3D scene code data:
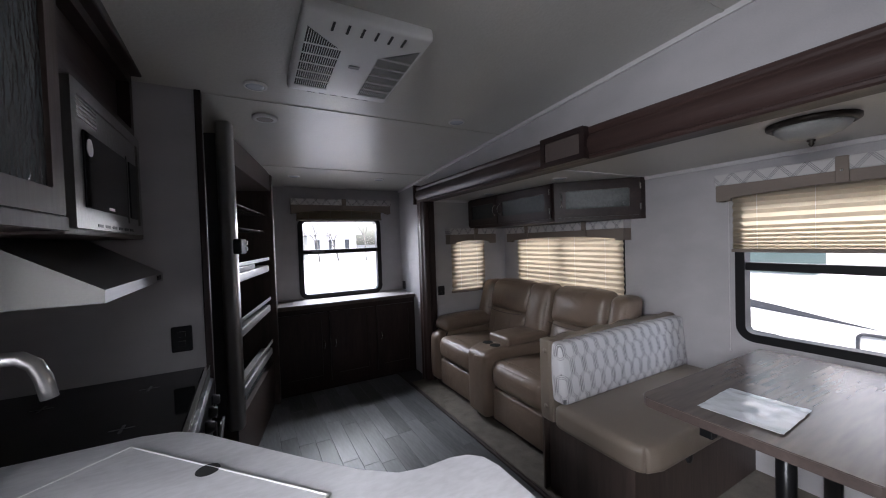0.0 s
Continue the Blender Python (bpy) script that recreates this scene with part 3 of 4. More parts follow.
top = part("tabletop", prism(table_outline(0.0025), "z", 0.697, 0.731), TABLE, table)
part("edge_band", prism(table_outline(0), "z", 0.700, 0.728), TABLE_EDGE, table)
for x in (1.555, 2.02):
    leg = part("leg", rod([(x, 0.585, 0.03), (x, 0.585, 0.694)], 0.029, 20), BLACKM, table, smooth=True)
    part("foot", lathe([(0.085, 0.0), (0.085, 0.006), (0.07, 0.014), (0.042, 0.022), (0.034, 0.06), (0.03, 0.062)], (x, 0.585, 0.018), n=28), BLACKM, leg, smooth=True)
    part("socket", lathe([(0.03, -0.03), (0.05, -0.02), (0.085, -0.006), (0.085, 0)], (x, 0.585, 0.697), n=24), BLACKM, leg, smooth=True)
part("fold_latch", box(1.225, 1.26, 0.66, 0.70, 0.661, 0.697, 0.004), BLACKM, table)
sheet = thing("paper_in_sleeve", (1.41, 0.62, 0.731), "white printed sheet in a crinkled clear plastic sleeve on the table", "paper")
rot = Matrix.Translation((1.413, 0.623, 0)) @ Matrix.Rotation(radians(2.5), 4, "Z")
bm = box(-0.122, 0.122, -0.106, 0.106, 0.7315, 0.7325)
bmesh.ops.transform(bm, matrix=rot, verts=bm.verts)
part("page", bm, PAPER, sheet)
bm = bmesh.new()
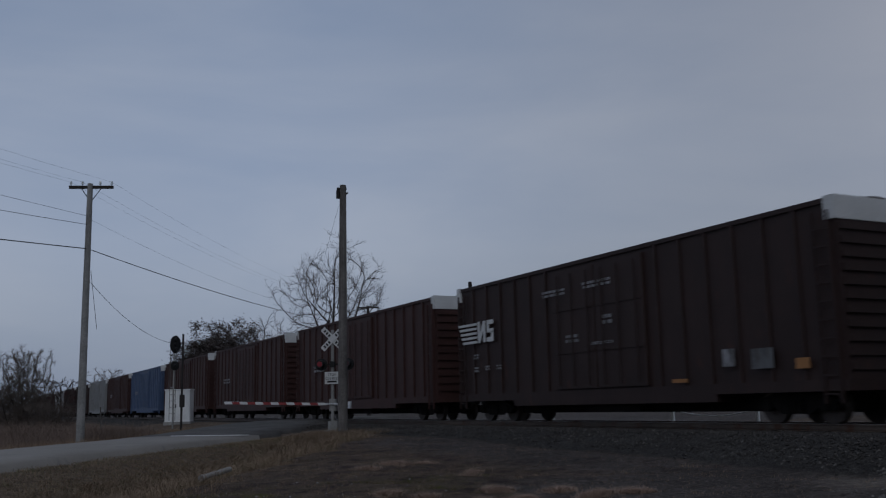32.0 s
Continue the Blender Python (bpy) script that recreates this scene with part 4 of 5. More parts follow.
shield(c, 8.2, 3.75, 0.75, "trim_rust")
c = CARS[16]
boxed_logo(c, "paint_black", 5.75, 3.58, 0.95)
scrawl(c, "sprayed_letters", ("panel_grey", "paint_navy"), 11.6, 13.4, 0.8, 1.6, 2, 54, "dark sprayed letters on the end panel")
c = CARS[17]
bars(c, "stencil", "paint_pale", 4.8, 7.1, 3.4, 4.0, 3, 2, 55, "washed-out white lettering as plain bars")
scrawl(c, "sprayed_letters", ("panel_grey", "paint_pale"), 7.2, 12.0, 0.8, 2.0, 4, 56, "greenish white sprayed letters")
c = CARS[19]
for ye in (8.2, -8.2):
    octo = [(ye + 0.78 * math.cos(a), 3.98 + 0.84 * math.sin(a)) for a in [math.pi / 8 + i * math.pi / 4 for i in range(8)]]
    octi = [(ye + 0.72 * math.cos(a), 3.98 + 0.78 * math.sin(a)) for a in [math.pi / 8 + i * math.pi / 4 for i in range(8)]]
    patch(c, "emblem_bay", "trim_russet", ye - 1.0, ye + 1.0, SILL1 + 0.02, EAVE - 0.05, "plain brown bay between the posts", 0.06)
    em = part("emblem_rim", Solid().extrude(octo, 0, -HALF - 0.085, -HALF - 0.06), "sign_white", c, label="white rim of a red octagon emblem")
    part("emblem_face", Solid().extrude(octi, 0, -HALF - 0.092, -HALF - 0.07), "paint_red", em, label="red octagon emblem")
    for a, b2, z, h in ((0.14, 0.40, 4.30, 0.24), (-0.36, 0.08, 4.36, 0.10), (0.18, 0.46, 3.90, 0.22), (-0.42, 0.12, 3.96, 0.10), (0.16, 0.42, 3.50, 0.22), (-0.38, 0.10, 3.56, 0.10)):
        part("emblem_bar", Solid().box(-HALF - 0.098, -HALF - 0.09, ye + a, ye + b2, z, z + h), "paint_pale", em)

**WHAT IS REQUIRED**
Give every line back word for word and leave the pictures out.

**COMPLETE ANSWER**
0.0 s
Continue the Blender Python (bpy) script that recreates this scene with part 3 of 4. More parts follow.
top = part("tabletop", prism(table_outline(0.0025), "z", 0.697, 0.731), TABLE, table)
part("edge_band", prism(table_outline(0), "z", 0.700, 0.728), TABLE_EDGE, table)
for x in (1.555, 2.02):
    leg = part("leg", rod([(x, 0.585, 0.03), (x, 0.585, 0.694)], 0.029, 20), BLACKM, table, smooth=True)
    part("foot", lathe([(0.085, 0.0), (0.085, 0.006), (0.07, 0.014), (0.042, 0.022), (0.034, 0.06), (0.03, 0.062)], (x, 0.585, 0.018), n=28), BLACKM, leg, smooth=True)
    part("socket", lathe([(0.03, -0.03), (0.05, -0.02), (0.085, -0.006), (0.085, 0)], (x, 0.585, 0.697), n=24), BLACKM, leg, smooth=True)
part("fold_latch", box(1.225, 1.26, 0.66, 0.70, 0.661, 0.697, 0.004), BLACKM, table)
sheet = thing("paper_in_sleeve", (1.41, 0.62, 0.731), "white printed sheet in a crinkled clear plastic sleeve on the table", "paper")
rot = Matrix.Translation((1.413, 0.623, 0)) @ Matrix.Rotation(radians(2.5), 4, "Z")
bm = box(-0.122, 0.122, -0.106, 0.106, 0.7315, 0.7325)
bmesh.ops.transform(bm, matrix=rot, verts=bm.verts)
part("page", bm, PAPER, sheet)
bm = bmesh.new()
32.0 s
Continue the Blender Python (bpy) script that recreates this scene with part 4 of 5. More parts follow.
shield(c, 8.2, 3.75, 0.75, "trim_rust")
c = CARS[16]
boxed_logo(c, "paint_black", 5.75, 3.58, 0.95)
scrawl(c, "sprayed_letters", ("panel_grey", "paint_navy"), 11.6, 13.4, 0.8, 1.6, 2, 54, "dark sprayed letters on the end panel")
c = CARS[17]
bars(c, "stencil", "paint_pale", 4.8, 7.1, 3.4, 4.0, 3, 2, 55, "washed-out white lettering as plain bars")
scrawl(c, "sprayed_letters", ("panel_grey", "paint_pale"), 7.2, 12.0, 0.8, 2.0, 4, 56, "greenish white sprayed letters")
c = CARS[19]
for ye in (8.2, -8.2):
    octo = [(ye + 0.78 * math.cos(a), 3.98 + 0.84 * math.sin(a)) for a in [math.pi / 8 + i * math.pi / 4 for i in range(8)]]
    octi = [(ye + 0.72 * math.cos(a), 3.98 + 0.78 * math.sin(a)) for a in [math.pi / 8 + i * math.pi / 4 for i in range(8)]]
    patch(c, "emblem_bay", "trim_russet", ye - 1.0, ye + 1.0, SILL1 + 0.02, EAVE - 0.05, "plain brown bay between the posts", 0.06)
    em = part("emblem_rim", Solid().extrude(octo, 0, -HALF - 0.085, -HALF - 0.06), "sign_white", c, label="white rim of a red octagon emblem")
    part("emblem_face", Solid().extrude(octi, 0, -HALF - 0.092, -HALF - 0.07), "paint_red", em, label="red octagon emblem")
    for a, b2, z, h in ((0.14, 0.40, 4.30, 0.24), (-0.36, 0.08, 4.36, 0.10), (0.18, 0.46, 3.90, 0.22), (-0.42, 0.12, 3.96, 0.10), (0.16, 0.42, 3.50, 0.22), (-0.38, 0.10, 3.56, 0.10)):
        part("emblem_bar", Solid().box(-HALF - 0.098, -HALF - 0.09, ye + a, ye + b2, z, z + h), "paint_pale", em)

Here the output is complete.